Ökowald für den Klimaschutz

BIOMASSE Greenpeace fordert, die Ökoflächen in deutschen Forsten auszudehnen. Denn wenn mehr abgestorbene Bäume im Wald bleiben, speichert er auch mehr Treibhausgas

Regierung und Holzbranche wollen noch mehr Biomasse aus dem Wald holen lassen

VON BERNHARD PÖTTER

BERLIN taz | Die Energiewende entscheidet sich auch im Wald. Wenn Deutschland sein Klimaziel erreichen will – minus 40 Prozent Treibhausgas-Ausstoß bis 2020 im Vergleich zu 1990 –, dann muss sich laut Greenpeace auch im Forst etwas ändern. Weil ökologisch bewirtschaftete Wälder „12 bis 40 Prozent mehr Kohlendioxid speichern“ als konventionelle, solle die Waldpolitik auf Ökokriterien ausgerichtet werden.
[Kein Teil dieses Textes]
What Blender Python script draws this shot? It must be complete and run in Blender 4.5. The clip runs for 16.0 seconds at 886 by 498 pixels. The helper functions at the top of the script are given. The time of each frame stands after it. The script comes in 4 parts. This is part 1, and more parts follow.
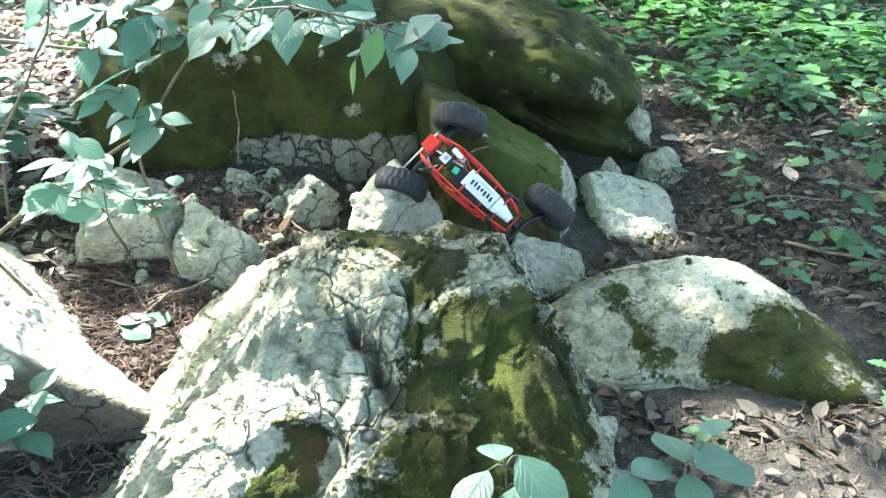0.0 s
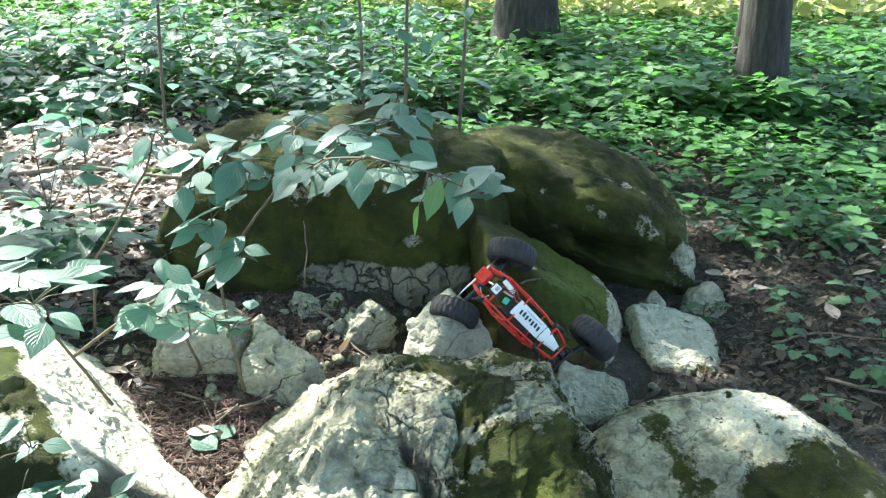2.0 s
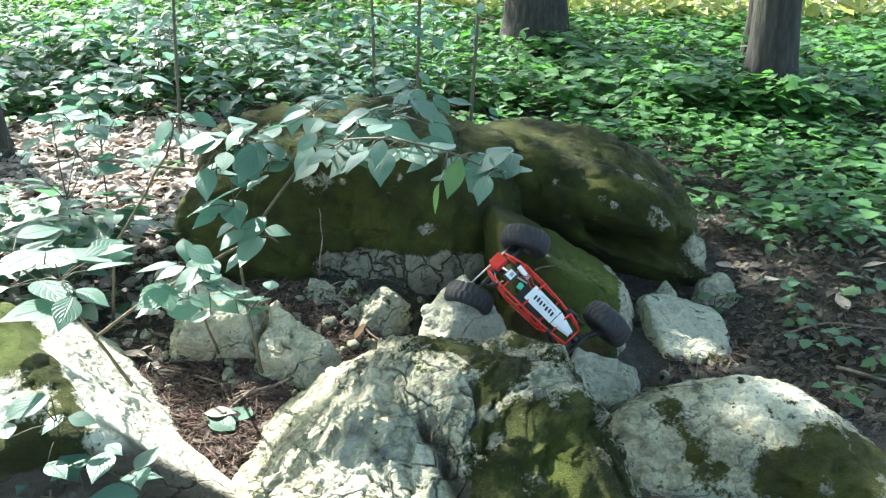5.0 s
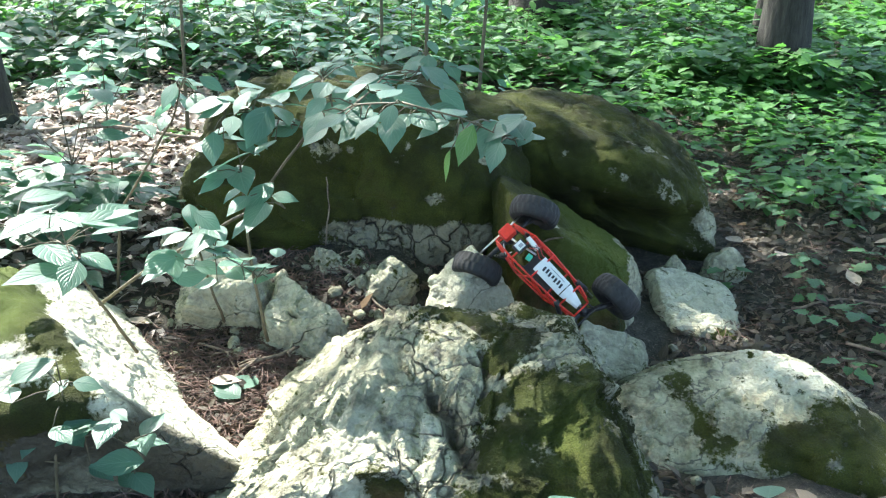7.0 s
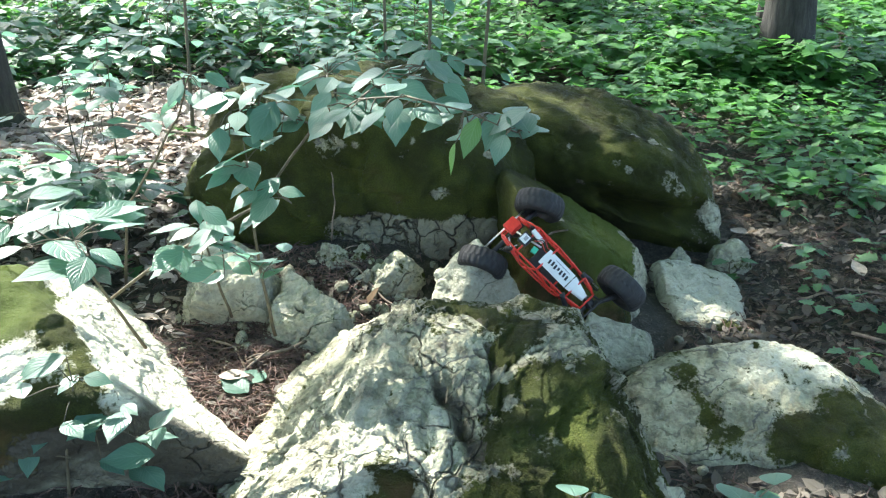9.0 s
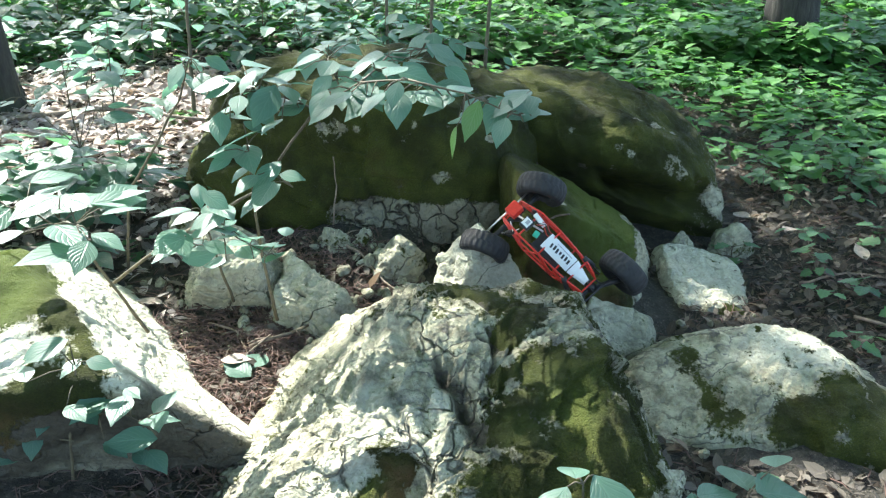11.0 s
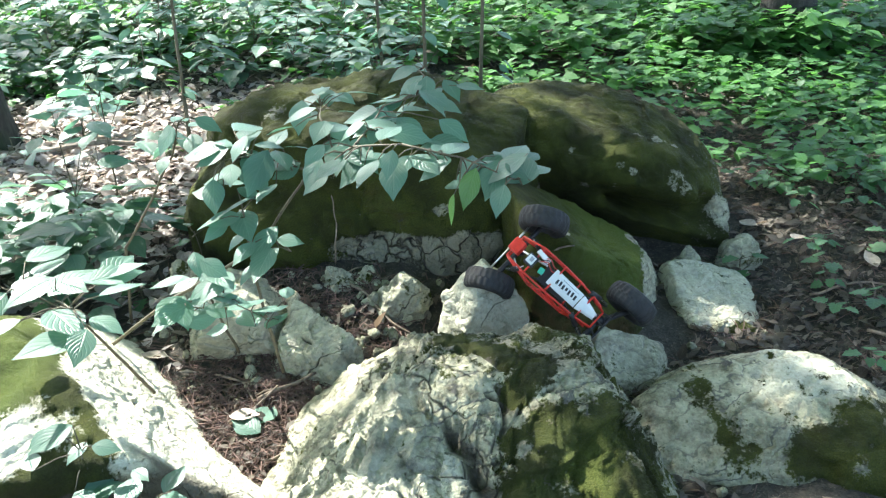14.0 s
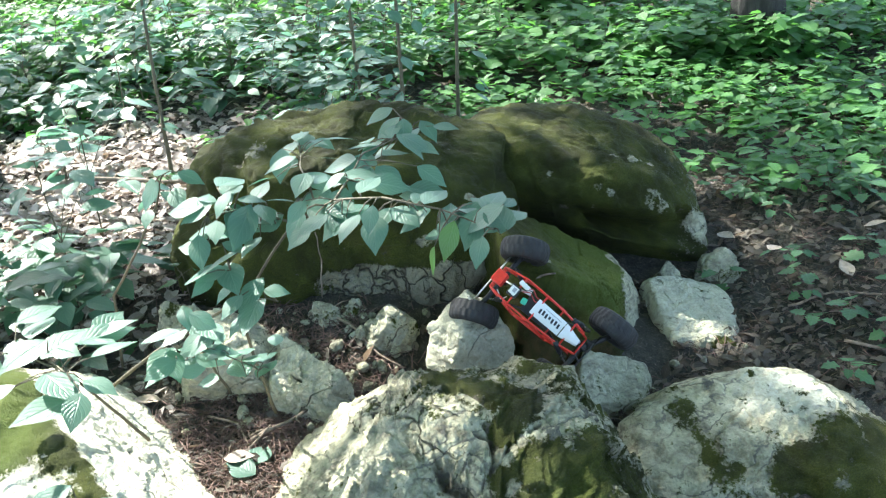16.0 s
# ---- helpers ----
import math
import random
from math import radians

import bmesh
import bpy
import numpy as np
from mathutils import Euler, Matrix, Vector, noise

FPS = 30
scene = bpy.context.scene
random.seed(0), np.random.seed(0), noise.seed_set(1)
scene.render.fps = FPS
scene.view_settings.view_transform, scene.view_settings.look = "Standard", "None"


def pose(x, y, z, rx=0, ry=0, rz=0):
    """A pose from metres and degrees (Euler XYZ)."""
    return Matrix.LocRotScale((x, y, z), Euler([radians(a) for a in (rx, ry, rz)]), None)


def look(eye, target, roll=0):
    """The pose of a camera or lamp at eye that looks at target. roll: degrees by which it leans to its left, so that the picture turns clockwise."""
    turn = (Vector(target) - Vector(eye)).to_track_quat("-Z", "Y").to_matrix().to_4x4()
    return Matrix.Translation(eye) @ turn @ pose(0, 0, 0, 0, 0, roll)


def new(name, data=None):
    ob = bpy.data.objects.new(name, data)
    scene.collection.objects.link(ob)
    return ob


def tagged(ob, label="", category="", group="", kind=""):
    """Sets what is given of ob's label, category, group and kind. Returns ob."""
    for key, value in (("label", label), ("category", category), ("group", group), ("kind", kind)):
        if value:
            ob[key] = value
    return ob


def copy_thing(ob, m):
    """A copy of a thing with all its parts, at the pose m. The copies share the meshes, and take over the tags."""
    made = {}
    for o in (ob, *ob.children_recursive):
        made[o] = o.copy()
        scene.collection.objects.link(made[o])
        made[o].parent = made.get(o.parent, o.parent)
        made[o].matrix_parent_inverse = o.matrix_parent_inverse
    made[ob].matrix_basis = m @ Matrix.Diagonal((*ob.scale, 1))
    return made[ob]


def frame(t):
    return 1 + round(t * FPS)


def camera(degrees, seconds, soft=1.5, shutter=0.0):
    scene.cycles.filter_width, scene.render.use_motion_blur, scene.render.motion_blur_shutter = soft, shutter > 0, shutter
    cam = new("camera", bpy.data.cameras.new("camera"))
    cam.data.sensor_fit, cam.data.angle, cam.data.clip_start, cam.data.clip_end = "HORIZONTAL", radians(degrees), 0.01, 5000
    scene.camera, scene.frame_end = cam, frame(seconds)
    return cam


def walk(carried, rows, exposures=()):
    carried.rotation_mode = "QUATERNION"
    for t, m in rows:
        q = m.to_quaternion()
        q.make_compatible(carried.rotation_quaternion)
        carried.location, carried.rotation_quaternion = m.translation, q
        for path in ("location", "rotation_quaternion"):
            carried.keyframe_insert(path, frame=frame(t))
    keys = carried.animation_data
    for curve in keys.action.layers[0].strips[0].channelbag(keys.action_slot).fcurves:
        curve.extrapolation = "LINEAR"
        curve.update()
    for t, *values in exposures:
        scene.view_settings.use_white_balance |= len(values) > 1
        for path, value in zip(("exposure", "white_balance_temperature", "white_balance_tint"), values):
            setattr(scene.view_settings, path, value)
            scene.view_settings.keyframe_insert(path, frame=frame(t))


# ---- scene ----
cam = camera(54.4, 16.0, soft=1.2, shutter=0.5)
METRES, EYE, TILT, LEAN, TURN = 0.68, 1.12, -28.0, 0.0, 0.0
ROWS = [
    (0.0, 0.0, 0.0, 0.0, -0.0, 0.0, 0.0),
    (0.5, -0.0028, -0.1168, -0.0231, 0.98, 0.81, 0.6),
    (1.0, 0.0417, -0.1622, 0.0045, 4.11, 3.23, -1.62),
    (1.5, 0.0256, -0.212, 0.0509, 4.91, 7.28, -1.84),
    (2.0, 0.0067, -0.2392, 0.0153, 3.34, 7.92, -1.94),
    (2.5, 0.0068, -0.275, -0.0055, 2.87, 8.49, -0.67),
    (3.0, 0.001, -0.2876, -0.0205, 2.41, 8.36, -0.42),
    (3.5, -0.0204, -0.2877, -0.032, 2.81, 8.46, -1.45),
    (6.0, -0.0381, -0.2608, -0.0816, 4.08, 7.01, -2.54),
    (6.5, -0.0494, -0.2447, -0.0814, 4.17, 6.26, -2.94),
    (7.0, -0.0484, -0.2311, -0.0772, 3.84, 6.42, -2.97),
    (7.5, -0.0483, -0.2273, -0.0708, 4.51, 6.44, -2.81),
    (8.0, -0.0504, -0.2254, -0.0745, 4.18, 6.29, -2.47),
    (8.5, -0.0499, -0.2428, -0.0799, 4.51, 6.01, -2.54),
    (9.0, -0.0499, -0.2448, -0.0875, 4.22, 6.12, -2.47),
    (11.5, -0.0461, -0.2387, -0.0942, 4.56, 4.56, -2.37),
    (12.0, -0.0457, -0.2258, -0.0954, 5.45, 3.9, -2.45),
    (12.5, -0.0445, -0.2093, -0.0856, 6.09, 3.56, -2.49),
    (13.0, -0.05, -0.1952, -0.027, 6.59, 4.77, -1.95),
    (13.5, -0.0357, -0.2084, 0.0819, 6.29, 6.21, -1.3),
    (14.0, -0.042, -0.211, 0.1569, 5.03, 3.85, 0.53),
    (14.5, -0.0509, -0.2394, 0.1907, 5.28, 6.29, 1.34),
    (15.0, -0.0433, -0.2547, 0.1937, 4.95, 6.45, 1.89),
    (15.5, -0.0189, -0.2674, 0.2281, 4.3, 4.56, 1.63),
    (16.0, -0.0188, -0.2861, 0.2901, 4.29, 3.88, 3.14),
]
walk(cam, [(t, pose(0, 0, EYE, TILT, LEAN, TURN) @ pose(METRES * x, METRES * y, METRES * z, 90 + pitch, roll, yaw)) for t, x, y, z, yaw, pitch, roll in ROWS],
     exposures=[(0.0, 2.92, 6250, 8), (1.0, 2.60, 6250, 8), (2.0, 2.33, 6250, 8), (12.4, 2.28, 6250, 8), (13.1, 2.39, 6250, 8), (13.8, 2.30, 6250, 8), (16.0, 2.42, 6250, 8)])

# ---------------------------------------------------------------- sky, sun
SUN = Vector((-0.52, 0.46, 0.72)).normalized()
world = bpy.data.worlds.new("forest_sky")
scene.world = world
world.use_nodes = True
wn = world.node_tree
sky = wn.nodes.new("ShaderNodeTexSky")
sky.sky_type = "NISHITA"
sky.sun_disc = False
sky.dust_density = 2.2
sky.sun_elevation = math.asin(SUN.z)
sky.sun_rotation = math.atan2(SUN.x, SUN.y)
wn.links.new(sky.outputs[0], wn.nodes["Background"].inputs[0])
wn.nodes["Background"].inputs[1].default_value = 0.15
sun_data = bpy.data.lights.new("sun", "SUN")
sun_data.energy, sun_data.angle, sun_data.color = 4.5, radians(0.5), (1.0, 0.96, 0.88)
sun = new("sun", sun_data)
sun.matrix_world = look(SUN * 60, (0, 0, 0))


# ---------------------------------------------------------------- materials
def material(name):
    m = bpy.data.materials.new(name)
    m.use_nodes = True
    return m, m.node_tree, m.node_tree.nodes["Principled BSDF"]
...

Das ist die Folgerung der Umweltschützer aus der Studie „Der Ökowald als Baustein einer Klimaschutz-Strategie“, die Greenpeace am Dienstag vorstellen will.

Darin untersuchen externe Forstwirte die naturnah bewirtschafteten Wälder in Lübeck, Mölln und Göttingen. Das Grüne an diesen Wäldern: In ihnen wird mehr Totholz im Wald gelassen als sonst, bis zu zehn Prozent des Baumbestands wird als Referenzfläche gar nicht genutzt, schweres Gerät ist verpönt. Als Folge wies etwa der Wald in Lübeck zwischen 25 und 62 Prozent mehr Holz auf als konventionelle Forsten, heißt es, und könne daher mehr Kohlendioxid binden. „Jeder Wald, der sich selbst überlassen ist, dient durch ungebremste Speicherung von CO2 besonders dem Klimaschutz“, sagt Martin Kaiser, Greenpeace-Experte für Wälder und Klima. Das Gutachten befeuert eine aktuelle Debatte: Soll man den deutschen Wald möglichst naturnah werden lassen – oder lieber so viel Biomasse wie möglich anbauen? Der Kohlenstoff könne doch in Produkten gespeichert oder in Holzheizungen klimaneutral verbrannt werden und dabei Gas und Kohle ersetzen. So argumentieren Bundesregierung und Holzbranche, die die Holzproduktion massiv ausweiten wollen. Umweltschützer und viele Forstwirte allerdings widersprechen. Auch das neue Gutachten unterstreicht, eine „Intensivierung der Energieholzproduktion ist weder nachhaltig noch klimaschonend und verfehlt somit das Ziel, die Treibhausgas-Emissionen zu verringern“. Zudem widerspreche es den Zielen des Naturschutzes, wenn Ökosysteme häufiger gestört und schnell wachsende fremde Bäume gepflanzt würden.

Kritisch zum neuen Holzboom hatten sich im vergangenen Jahr bereits der Sachverständigenrat der Bundesregierung für Umweltfragen (SRU) und die Nationale Akademie der Wissenschaften Leopoldina geäußert. Der SRU hatte angemahnt, auch die Funktion der Wälder als Kohlenstoffspeicher müsse berücksichtigt werden, nicht nur sein wirtschaftliches Potenzial als Holzlager. Und die Leopoldina erklärte, „mit Ausnahme der Nutzung von biogenen Abfällen ist die Verwendung von Biomasse als Energiequelle in größerem Maßstab keine wirkliche Option für Länder wie Deutschland“.

Die Wissenschaftler weisen darauf hin, dass die Speicherkraft der Wälder für Kohlendioxid bereits abnehme. „Die Waldgebiete in Deutschland stehen kurz davor, von einem Speicherort zu einer Quelle für Treibhausgase zu werden“, warnt deswegen Martin Kaiser. Wie in den Forsten in Lübeck oder Mölln sollten die Förster auf „Klasse statt Masse“ setzen und eher Balken für die Baustelle als Holzchips für die Heizung produzieren. Den Neubau von neuen Holzheizungen in Städten oder das Zufeuern von Holz in Kohlekraftwerken lehnt er ab.

In Deutschland ist der Wald in den letzten Jahrzehnten stetig gewachsen. Bislang steht nach Angaben der Schutzgemeinschaft Wald auf 31 Prozent der Landesfläche Wald – über 11 Millionen Hektar, 1 Million mehr als noch vor 40 Jahren. In 130.000 Betrieben arbeiten etwa 1,2 Millionen Menschen. Der Jahresumsatz der gesamten Holz-Papier-Industrie wird auf 180 Milliarden Euro geschätzt.